To avoid being made to get a job they go on the sick and claim sickness benefit so they dont have to get a job.
My sister and myself are one of the very few who have worked since school and never claimed any benefits.
Recently there have been a few pregnancies in the family were they have recieved a council house and loads of free stuff from people.
According to family members there is no incentive to work as they get the same in benefits as they do working full time.
we were better off when DH was unemployed, but it is not healthy. He has a part time job and we are worse off!
at least your relatives are housed.
it is sad that she is pregnant at 17. Did you expect her aspirations to be different
Her father works part time by choice. He deliberately keeps his earnings low so he can claim his full entitlement.
He is my relative and we are fairly close so I know this. It downstairs make me a snob to think that is a fucking stupid and lazy choice to make.

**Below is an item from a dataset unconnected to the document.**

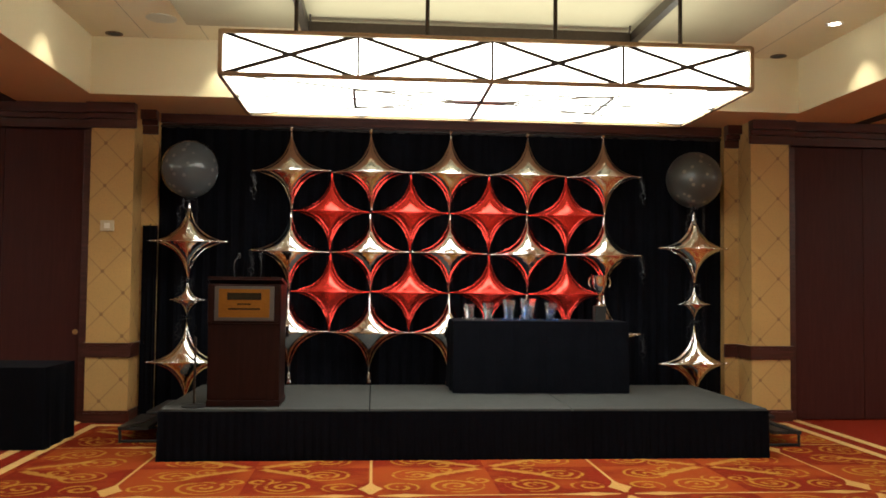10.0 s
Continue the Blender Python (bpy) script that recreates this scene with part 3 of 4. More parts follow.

There is a group of people who don't see that there is any option but this. If she is the third generation that has never worked she has no role models to look to.
If she has the support network she could break the cycle but she will need a huge amount of support to do it. Hopefully her partner will be a supportive dad. She has plenty of time to make something of her life and be a great mum.
Changing it needs to be a very, very multi agency thing - government, nhs, social services, council, schools, youth groups, families, all sorts. Need changes in housing, welfare, education, sex education, societal attitudes, nhs help, earlier interventions, loss of massive council estates and run down areas..
But who has the money for that? And who's going to want to get involved when there are people referring to those stuck in the cycle as being part of the feckless underclass?
I agree with you op.
Anyone can find themselves in a difficult situation and need to claim benefits, but to start out your adulthood like that with no other aspirations is tragic.
I would be devestated if that was my daughter.